“One of my neighbors is an attorney,” Stan commented one morning while we waited for breakfast.
“That’s too bad,” I replied with a smile.
“No,” Stan said, “he’s one of the good ones. I very much enjoy his company. In fact, he and his wife were over for dinner the other night.”
“Good time?” I asked.
“It was,” Stan replied. “At one point in the evening we had an interesting discussion about freedom. We were talking about the rights and obligations of free speech and other freedoms.”
Continuing, he added, “My neighbor talked about the nuances of the law, such as whether if someone says or does something that could cause harm, but it doesn’t, whether that person can or should be punished.”
“Kind of like the old question of whether a person has the right to yell ‘fire’ in a crowded theater when there is no fire. Is that it?”
“That’s it,” Stan replied. “The argument of whether it’s okay even if no harm is caused.”
“At one point in our discussion,” Stan continued, “we got on the subject of a person who drives under the influence of alcohol or drugs. I pointed out that I thought that doing so was prohibited behavior even if there’s no harm.”

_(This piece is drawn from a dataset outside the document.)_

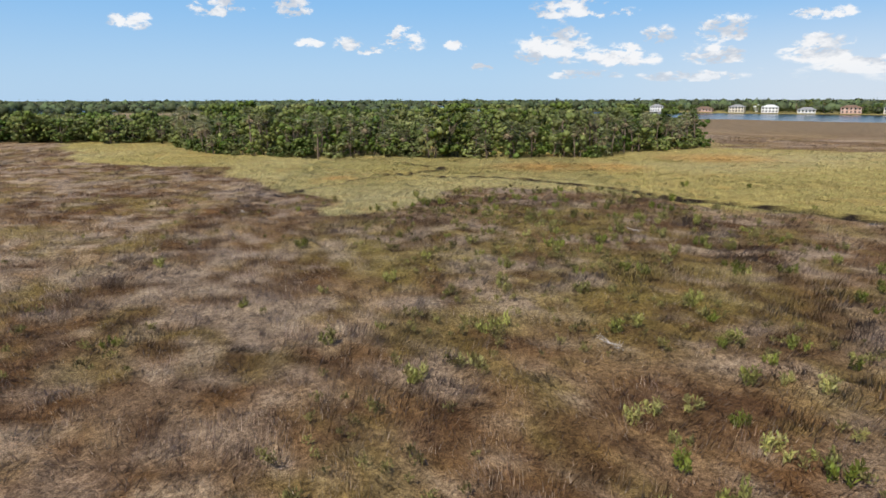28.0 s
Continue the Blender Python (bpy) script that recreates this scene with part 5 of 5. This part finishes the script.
def umbrella_oak():
    t = thing("umbrella_oak", "open flat-topped live oak with bare forked limbs by the dock", "tree", (41.6, 186.5, 0.0))
    q = random.Random(61)
    pads = [(-4.2, 0.2, 8.6, 1.3), (-3.0, -0.8, 8.3, 1.1), (-1.4, 0.6, 9.0, 1.4), (0.4, -0.4, 9.1, 1.5), (2.0, 0.5, 9.0, 1.4), (3.4, -0.2, 8.4, 1.4), (4.4, 0.4, 7.6, 1.2), (2.8, 0.8, 7.2, 1.2), (-0.4, 0.9, 7.6, 1.0), (1.2, -0.9, 7.4, 1.1), (-2.6, 0.9, 7.2, 0.8), (3.6, -0.6, 6.2, 1.0), (-0.8, -0.6, 5.8, 0.7), (1.6, 0.4, 5.6, 0.9)]
    fork = (0.2, 0, 3.2)
    part("trunk", mesh_of("trunk", *tube([(0.3, 0, -0.3), (0.1, 0.1, 1.6), fork], [0.42, 0.34, 0.28], 8), M["bark"], True), t)
    for x, y, z, r in pads:
        part("limb", mesh_of("limb", *joined(limbs(fork, [(x, y, z - 0.3)], 0.13, q.random(), 5, 0.12)), M["pale_bark"], True), t)
        cs = [(x + q.gauss(0, r * 0.55), y + q.gauss(0, r * 0.55), z + q.gauss(0, 0.22)) for _ in range(7)]
        v, f, s = full_crown(cs, [r * 0.5] * 7, 520, 0.3, 0.6, 0.3, 0.6, q.randrange(999), 0.55)
        part("crown", tri_mesh("crown", v, f, M["oak"], None, s), t)


umbrella_oak()
for x, y, sc in ((50.5, 131, 0.3), (53.5, 124, 0.34), (57, 115.5, 0.42), (58.4, 112.5, 0.36), (62.5, 104, 0.45), (64.8, 99.5, 0.38)):
    plant(bushes[0], x, y, sc, "low shrubs along the canal bank")
for x, y, k, sc in ((52.8, 185.4, 2, 1.1), (55.3, 184.6, 2, 1.2), (47.2, 186.2, 1, 0.8)):
    plant(palms[k], x, y, sc, "palms at the wood's edge")

# single taller trees behind the houses, leafless shrubs before them
for x, y, kind, sc in ((-127, 320, 2, 0.95), (-107, 322, 2, 1.05), (-92, 320, 0, 0.9), (-78, 322, 2, 0.95), (-70, 325, 1, 1.0), (14, 318, 1, 0.95), (-20, 330, 0, 1.0), (-34, 326, 2, 0.9), (30, 318, 3, 0.9), (-180, 330, 1, 0.8), (-200, 350, 0, 0.9), (-228, 380, 2, 0.9), (-150, 330, 3, 0.9)):
    plant(low_oaks[kind], x, y, sc, "trees among the houses")
for k, (x, y) in enumerate(((-112, 297), (-106, 296), (-101, 297), (-88, 292), (-118, 299), (-60, 281), (-22, 282), (-96, 291), (-92, 296), (-83, 289), (-78, 291), (-123, 296), (-51, 283))):
    dead_branches("dead_shrub", "grey leafless shrub before the houses", (x, y, 0.1), [(g.uniform(-1, 1) * 2.6, g.uniform(-1, 1) * 1.6, g.uniform(1.8, 4.2)) for _ in range(14)], 0.07, 450 + k, "pale_bark", 5)

# the low hammock with palms before the wide river
FRONT = [(-333, 141), (-305, 146), (-284, 156), (-270, 174), (-264, 182), (-271, 193), (-262, 200), (-259, 212), (-258, 226), (-255, 236), (-266, 250), (-273, 265), (-279, 280)]
BACK = [(-400, 150), (-395, 190), (-390, 230), (-370, 262), (-340, 285), (-300, 292)]
wood = FRONT + BACK[::-1]
pts = []
while len(pts) < 150:
    x, y = g.uniform(-400, -252), g.uniform(135, 295)
    if poly_dist(np.array([x]), np.array([y]), wood)[0] < -1.8 and all((x - a) ** 2 + (y - b) ** 2 > 30 for a, b in pts):
        pts.append((x, y))
for x, y in pts:
    plant(g.choice(low_oaks), x, y, g.uniform(0.8, 1.1), "hammock trees before the wide river")
for k in range(len(FRONT) - 1):
    (x0, y0), (x1, y1) = FRONT[k], FRONT[k + 1]
    n = max(2, round(math.hypot(x1 - x0, y1 - y0) / 1.9))
    for j in range(n):
        f = (j + g.random()) / n
        x, y = x0 + (x1 - x0) * f - g.uniform(-0.5, 4.0), y0 + (y1 - y0) * f
        plant(g.choice(palms[:2] + palms[3:] if g.random() < 0.36 else bushes[:3]), x, y, g.uniform(0.85, 1.4), "palms and shrubs at the hammock's edge")
for k in range(90):
    f = g.uniform(0, len(FRONT) - 1.01)
    (x0, y0), (x1, y1) = FRONT[int(f)], FRONT[int(f) + 1]
    plant(g.choice(palms[:3]), x0 + (x1 - x0) * (f % 1) - g.uniform(3, 16), y0 + (y1 - y0) * (f % 1), g.uniform(0.85, 1.1), "palms standing in the hammock")
# wood along the marsh's western side
for k in range(95):
    f = g.random()
    x, y = -338 - f * 60 + g.uniform(-25, 12), 140 - f * 180 + g.uniform(-12, 12)
    plant(g.choice(low_oaks if g.random() < 0.75 else palms), x, y, g.uniform(0.7, 0.95), "low wood at the western edge")
for k in range(60):
    f = g.random() * 0.6
    plant(g.choice(low_oaks), -330 - f * 60 + g.uniform(-10, 8), 142 - f * 180 + g.uniform(-6, 6), g.uniform(0.65, 0.9), "low wood at the western edge")
# trees and shrubs among the houses
for k in range(90):
    f = g.random()
    x = -330 + f * 420
    y = 300 + 110 * (1 - f) + g.uniform(-6, 60)
    if min(math.hypot(x - hx, y - hy) for hx, hy in ((-41.5, 303), (-66, 288), (-141, 288), (-13, 308), (6, 326))) < 11:
        continue
    r = g.random()
    plant(g.choice(bushes) if r < 0.5 else g.choice(low_oaks) if r < 0.85 else g.choice(palms), x, y, g.uniform(0.6, 1.0), "trees among the houses")
for k in range(64):
    x = -190 + k * 3.9 + g.uniform(-2, 2)
    y = 278 + max(0, -x - 40) * 0.22 + g.uniform(-6, 6)
    if math.hypot(x + 141, y - 287) > 9:
        plant(bushes[3] if x < -45 and g.random() < 0.6 else g.choice(bushes), x, y, g.uniform(0.4, 0.95) * (1.0 if x > -60 else 0.75), "shrubs at the marsh's edge")


def far_wood(name, label, strips, step, tall):
    """Distant forest as a belt of leaf clumps."""
    q = np.random.default_rng(len(strips) * 7 + 1)
    cs, rs = [], []
    for (x0, y0), (x1, y1), depth in strips:
        n = int(math.hypot(x1 - x0, y1 - y0) / step * max(1, depth / (step * 2.2)))
        f, e = q.random(n), q.random(n)
        ln = math.hypot(x1 - x0, y1 - y0)
        ux, uy = -(y1 - y0) / ln, (x1 - x0) / ln
        h = tall * q.uniform(0.45, 1.0, n)
        cs.append(np.stack([x0 + (x1 - x0) * f + ux * e * depth, y0 + (y1 - y0) * f + uy * e * depth, h * 0.6], 1))
        rs.append(h * 0.6)
    c, r = np.concatenate(cs), np.concatenate(rs)
    return belt(name, label, c, r, step)


def belt(name, label, c, r, step):
    v, f, s = full_crown(c, r, len(c) * 30, step * 0.2, 0.8, 0.2, 0.75, 3, 0.88)
    v[:, 2] = np.maximum(v[:, 2], -0.2)
    return tagged(new(name, tri_mesh(name, v, f, M["far_leaf"], None, s)), label, "woods", kind="stuff")


def wide_wood(name, label, outlines, holes, n, tall, step):
    """Woodland that fills an outline of the plan."""
    q = np.random.default_rng(n)
    x, y = q.uniform(-1500, -330, n * 4), q.uniform(-400, 1100, n * 4)
    near = q.random(n * 4) < np.clip(1.5 - np.hypot(x + 300, y - 250) / 900, 0.12, 1)
    ok = near & np.logical_or.reduce([poly_dist(x, y, o) < 0 for o in outlines])
    for hole in holes:
        ok &= poly_dist(x, y, hole) > 6
    x, y = x[ok], y[ok]
    h = tall * q.uniform(0.5, 1.0, len(x)) * (0.75 + 0.5 * fractal(x, y, 60.0, 5))
    return belt(name, label, np.stack([x, y, h * 0.55], 1), h * 0.62, step)


far_wood("far_woods", "low green belt of trees behind the houses", [((120, 420), (-300, 475), 60), ((-250, 860), (-900, 1050), 60), ((300, 250), (100, 420), 60)], 6.0, 10)
BEYOND = [(-1500, 430), (-960, 392), (-800, 412), (-772, 440), (-740, 514), (-680, 536), (-588, 606), (-470, 706), (-330, 815), (-330, 1100), (-1500, 1100)]
HITHER = [(-1500, 350), (-960, 325), (-825, 300), (-640, 258), (-540, 232), (-410, 240), (-395, 140), (-420, 60), (-460, -100), (-600, -400), (-1500, -400)]
wide_wood("river_woods", "dense green woods along the wide river", [BEYOND, HITHER], [POND, WIDE, [(-400, -20), (-400, 190), (-545, 175), (-600, 60), (-640, 20), (-520, -40)]], 1700, 11, 7.5)
far_wood("distant_woods", "flat wooded distance", [((-900, -200), (-1400, 900), -500), ((-1100, 1100), (400, 1500), -300), ((-1500, -600), (-1900, 1400), -700)], 16.0, 12)
for k in range(110):
    f = g.random()
    x, y = -740 + f * 290, 488 + f * 205 + g.uniform(0, 34)
    plant(g.choice(low_oaks + palms), x - 10, y + 10, g.uniform(0.7, 1.1), "trees among the villas")

for k in range(40):
    x = -58 + k * 2.2 + g.uniform(-2, 2)
    plant(g.choice(bushes), x, 297 + g.uniform(-6, 6) + max(0, x) * 0.25, g.uniform(0.4, 0.85), "shrubs before the houses")

for k in range(16):
    plant(g.choice(bushes[:2]), -52 + k * 1.3 + g.uniform(-1, 1), 294.5 + g.uniform(-1.5, 1.5), g.uniform(0.85, 1.15), "shrubs before the houses")

# low saltwort tufts scattered in the rush
tufts = [leafy_clump("saltwort_tuft", "small dark green saltwort tuft in the rush", (0, 0, 0), 1.1, 0.75, 200, 0.2, "tuft", 300 + k, 4) for k in range(3)]
SPOTS = [(-26.4, 167.8), (-28, 168.4), (-25, 169.5), (-91.1, 188.9), (-90.7, 183), (-87.6, 164.1), (-85.8, 183.6), (-92.9, 179.6), (-119.8, 166.8), (-120.1, 169.7), (-116.8, 180.7), (-110.4, 175.3), (-188.6, 201.9), (-170.6, 201.2), (-164.9, 200.8)]
while len(SPOTS) < 230:
    x = -208 + 92 * g.random() ** 1.15
    SPOTS.append((x, 172 + (-80 - x) * 0.22 + g.gauss(9, 13)))
for x, y in SPOTS:
    if water_dist(np.array([x]), np.array([y]))[0] > 0.5:
        plant(g.choice(tufts), x, y, g.uniform(0.75, 1.4), "saltwort tufts", 0.3)
for k, (x, y) in enumerate(((-196.4, 171.2), (-178, 208), (-150.6, 193), (-197, 195.8))):
    dead_branches("driftwood", "pale weathered driftwood lying on matted rush", (x, y, 0.55), [(1.2, 0.25, 0.02), (-1.2, -0.15, 0.03), (-0.7, -0.35, 0.05), (0.8, 0.4, 0.05)], 0.035, 400 + k, twigs=2)


def low_herbs(n):
    """Short dull saltwort between the tufts, too many to count."""
    x = rng.uniform(-212, -84, n)
    y = 172 + (-80 - x) * 0.22 + rng.normal(5, 19, n)
    ok = (water_dist(x, y) > 0.6) & (rush_share(x, y) > 0.4) & (fractal(x, y, 9.0, 97) > 0.44)
    x, y = x[ok], y[ok]
    c = np.stack([x, y, np.full(len(x), 0.72)], 1)
    v, f = leaf_cloud(c, rng.uniform(0.18, 0.42, len(x)), len(x) * 46, 0.17, 0.35, 1.2, 0.1, 77)
    return tagged(new("saltwort", tri_mesh("saltwort", v, f, M["herb"])), "dull olive saltwort scattered through the rush", "shrubs", kind="stuff")


low_herbs(2300)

“Did he agree with that?” I asked.
“He did,” Stan responded. “And then we went on to talk about how that relates to our faith walks.”
“In what way?”
“About how our acceptance of the finished work of Christ Jesus on the cross frees us from the law of sin and death,” Stan responded, “grants us the assurance of salvation, and how that relates to the free will God allows us to have and to exercise.”
“Free will,” I commented. “That’s a huge subject I’m not sure I understand. Sometimes I wish God would just make me do what He wants.”
“That’s not how God works,” Stan said. “We can talk about that another day.”
“But for the moment,” he continued, “I think the huge subject of free will boils down to the somewhat simplistic bottom-line notion that while I’m free to do whatever I want and it won’t affect the salvation I have accepted as God’s free and gracious gift, being a disciple precludes me from exercising my free will in that direction.”
“Yeah,” I said, “I can agree with that, but what about the notion that since we are covered by God’s grace, mercy, and His forgiveness, we can just go on sinning so there will be more of God’s grace and mercy poured out on us?”
Stan looked at me for a few seconds without saying anything, and then said, “You’re kidding, right?”
“Indeed,” I replied with a smile. “Just kidding. I take seriously what the apostle Paul wrote about this. I’m covered by the finished work of the cross through the love, grace, and mercy of God, but that doesn’t mean that I can keep on sinning and doing whatever I want.”
“Good,” Stan replied. “You scared me there for a minute!”
“Our salvation,” he continued, “is to make a difference in how we live our lives while we wait for the train to glory.”
“But,” I said, “what if our lives aren’t any different from what they were before. Then what?”
“Better take a closer look,” Stan replied, “and examine from what we have been set free, what we are free to do, and what we are not.”
Bible verses to consider:
What then? Shall we sin because we are not under law, but under grace? May it never be! Romans 6:15.
Do you not know that your body is a temple of the Holy Spirit who is in you, whom you have from God, and that you are not your own? For you have been bought with a price; therefore glorify God in your body. 1 Corinthians 6:19, 20.
Grow in the grace and knowledge of our Lord and Savior Jesus Christ. 2 Peter 3:18.
Prayer: Thank you, Father, that I am freed from the law of sin and death by accepting the finished work of Christ Jesus on the cross. Thank you for all of the freedom you have made available to me in being free to be yours. I confess that too often I use the freedom you have granted to choose to walk my own way apart from you. Please, forgive that foolish approach to living for you the life you have given me to live. And please, Father, help me to follow every step of your lead in being and doing only what you intend. Thank you I can and do bring these prayers before you in the name of Jesus. Amen.
Think on this: Have you accepted God’s free and gracious provision to be freed from the law of sin and death so you will be in His eternal presence when your time here is completed? If no, why? What’s standing in the way? If you have accepted that provision, how are you doing in living your life for Him on this side of eternity? As well as you would like? As well as He would like? If you sense the need for some changes in how you exercise the freedom you have been given, how are those changes going to happen? Is that what you want? Why or why not?